Ainda, ele apresentou alternativas para que as autoridades acessem esses conteúdos em consonância com as as normas jurídicas. Como alternativas, ressaltou três meios alternativos de investigação para além da quebra da criptografia, quais sejam: 

  1. o uso da nuvem para investigações, mas há possíveis dificuldades quanto a jurisdição ou a uma nuvem encriptada; 
  2. o uso de metadados, porém esses podem ser bastante invasivos à privacidade; e 
  3. o hackeamento governamental, mas que há necessidade de se delimitar o escopo desse hackeamento, medidas de transparência e devido processo para acesso aos dados pessoais.

A advogada Fabiani Borges destacou que, apesar do uso constante de instrumentos digitais, a privacidade não está morta, ela é um valor que deve ser perseguido e não há um trade off entre privacidade e inovação. O papel da criptografia é relevante para garantir a proteção de dados como uma forma de boa prática a ser seguida pelas empresas e pela Administração Pública. 

Para Fabiani, com a aplicação do conceito de privacy by design, o desenvolvimento das plataformas e instrumentos digitais se ocupariam com temas de privacidade desde a concepção da tecnologia, por meio, também, da implementação de criptografia.
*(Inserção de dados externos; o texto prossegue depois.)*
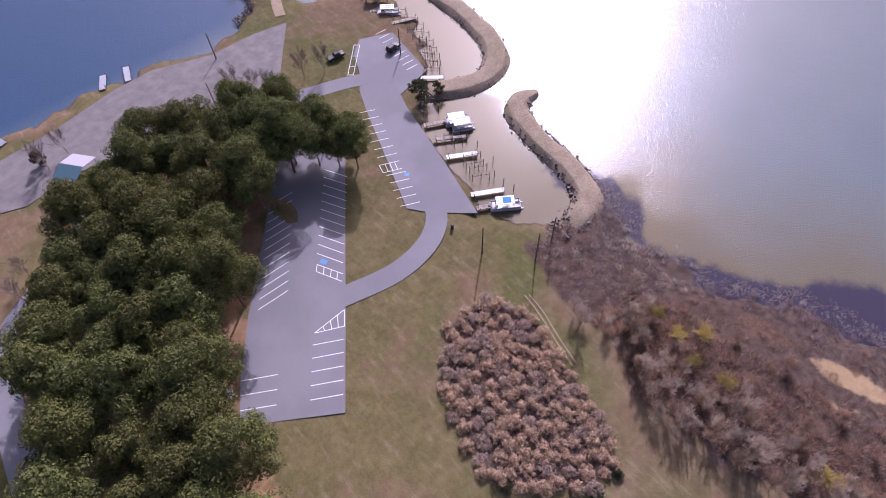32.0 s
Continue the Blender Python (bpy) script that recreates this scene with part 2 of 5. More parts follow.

Além disso, Fabiani evidenciou que o uso de mecanismos de criptografia é uma forma de cumprir a LGPD, já que criptografar interações e comunicações é uma forma de manter os dados pessoais seguros e protegidos. Com isso, um possível vazamento de dados teria efeitos menores quando criptografados, já que não haveria acesso à informação sem a chave de acesso. 

Por fim, a pesquisadora destacou ser necessário tomar medidas de proteção de dados em um escopo de processos, pessoas e tecnologia, de forma que apenas a alteração da tecnologia não seria suficiente para tornar o espaço digital amplamente confiável. Ademais, ressaltou ser interessante orientar os usuários a tomar medidas de precauções por outros métodos além da implementação da tecnologia de criptografia. 
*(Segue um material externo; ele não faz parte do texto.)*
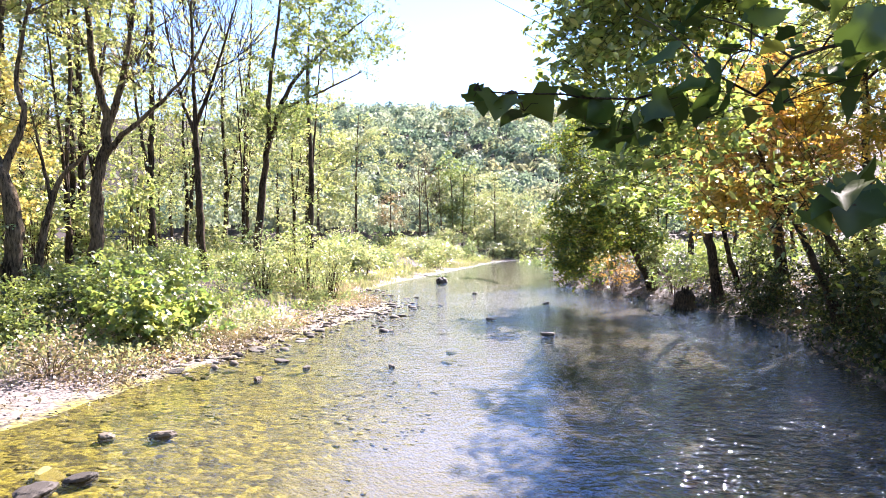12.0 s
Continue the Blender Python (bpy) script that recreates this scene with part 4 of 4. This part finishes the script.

A ferramenta de criptografia, segundo a painelista, é essencial para se adequar proteção de dados, sendo um mecanismo que gera mais confiança entre os atores de uma relação e pode ser considerada um direito fundamental do usuário na internet.

Considerações Finais

Como considerações finais, os painelistas agradeceram a participação no evento para debater um tema tão caro à cidadania atualmente. Destacou-se que a principal ideia de convergência foi a necessidade de defesa dos mecanismos de criptografia em todos os âmbitos digitais, não apenas no contexto de mensageria instantânea, visto que as formas de comunicação e de expressão da personalidade dos indivíduos estão concentrados também no mundo digital. A criptografia é necessária para que haja maior privacidade, proteção de dados e liberdade de expressão dos cidadãos.